War on Women
- Original edition cover
- Author: Brian Vallée
- Language: English
- Published: 2007 Key Porter
- Publication place: Canada
- Media type: Print
- ISBN: 1-55263-828-6

= The War on Women (book) =

The War on Women is a non-fiction book written by Brian Vallée that was published in 2007. Focused on domestic violence this book continues the conversations Vallée previously engaged about domestic abuse in his books Life with Billy and Life After Billy. This is the last book Vallée completed prior to his death in July 2011. The foreword of the book was written by Stephen Lewis.

==Synopsis==
This is a non-fiction work focused on domestic violence, abusive relationships, and Canada's legal response to domestic abuse. The book was inspired by the experience of Canadian country music promoter Elly Armour who contacted Brian Vallée years after her experience living with domestic abuse and her eventual decision to shoot her abusive husband, Vernon Ince.

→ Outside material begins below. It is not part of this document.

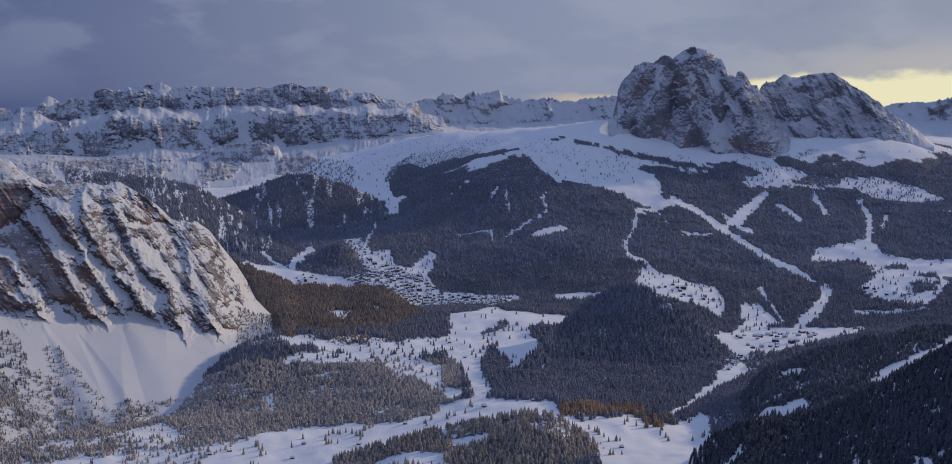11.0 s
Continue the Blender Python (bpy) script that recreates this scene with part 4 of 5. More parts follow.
# ---- shape of the land ----
def lattice(ix, iy, iz, seed):
    h = (ix * 374761393 + iy * 668265263 + iz * 2147483647 + seed * 1274126177) & 0xFFFFFFFF
    h = ((h ^ (h >> 13)) * 1274126177) & 0xFFFFFFFF
    h = ((h ^ (h >> 16)) * 2246822519) & 0xFFFFFFFF
    return ((h ^ (h >> 13)) & 0xFFFFFF) / float(0xFFFFFF)


def vnoise(x, y, z, seed=0):
    """Smooth value noise from 0 to 1."""
    x, y, z = np.broadcast_arrays(x, y, z)
    fx, fy, fz = np.floor(x), np.floor(y), np.floor(z)
    ix, iy, iz = fx.astype(np.int64), fy.astype(np.int64), fz.astype(np.int64)
    u, v, w = x - fx, y - fy, z - fz
    u, v, w = (q * q * q * (q * (q * 6 - 15) + 10) for q in (u, v, w))
    total = 0
    for dx, a in ((0, 1 - u), (1, u)):
        for dy, b in ((0, 1 - v), (1, v)):
            for dz, c in ((0, 1 - w), (1, w)):
                total = total + a * b * c * lattice(ix + dx, iy + dy, iz + dz, seed)
    return total


def fbm(x, y, z, octaves=4, seed=0, gain=0.5):
    total, amp, norm = 0, 1.0, 0
    for k in range(octaves):
        total = total + amp * vnoise(x * 2 ** k, y * 2 ** k, z * 2 ** k, seed + 17 * k)
        norm, amp = norm + amp, amp * gain
    return total / norm


def ridged(x, y, z, octaves=4, seed=0, gain=0.5):
    total, amp, norm = 0, 1.0, 0
    for k in range(octaves):
        n = vnoise(x * 2 ** k, y * 2 ** k, z * 2 ** k, seed + 31 * k)
        total = total + amp * (1 - np.abs(2 * n - 1))
        norm, amp = norm + amp, amp * gain
    return total / norm


CONTROL = np.array(GROUND_NEAR + GROUND_MID + GROUND_SOUTH + GROUND_PASS)


def spread(az, r):
    return np.stack([np.radians(az) * 1.0, np.log(r)], -1)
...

Armour was charged with murder but was acquitted by a jury when her case went to trial. Armour's experience was very similar to that of Jane Hurshman who Vallée wrote about previously in Life with Billy.

The War on Women brings together the experience of Armour, Hurshman, and other survivors of domestic abuse. The book also connects these individual cases of violence to larger societal problems around gender, class, and the Canadian legal system.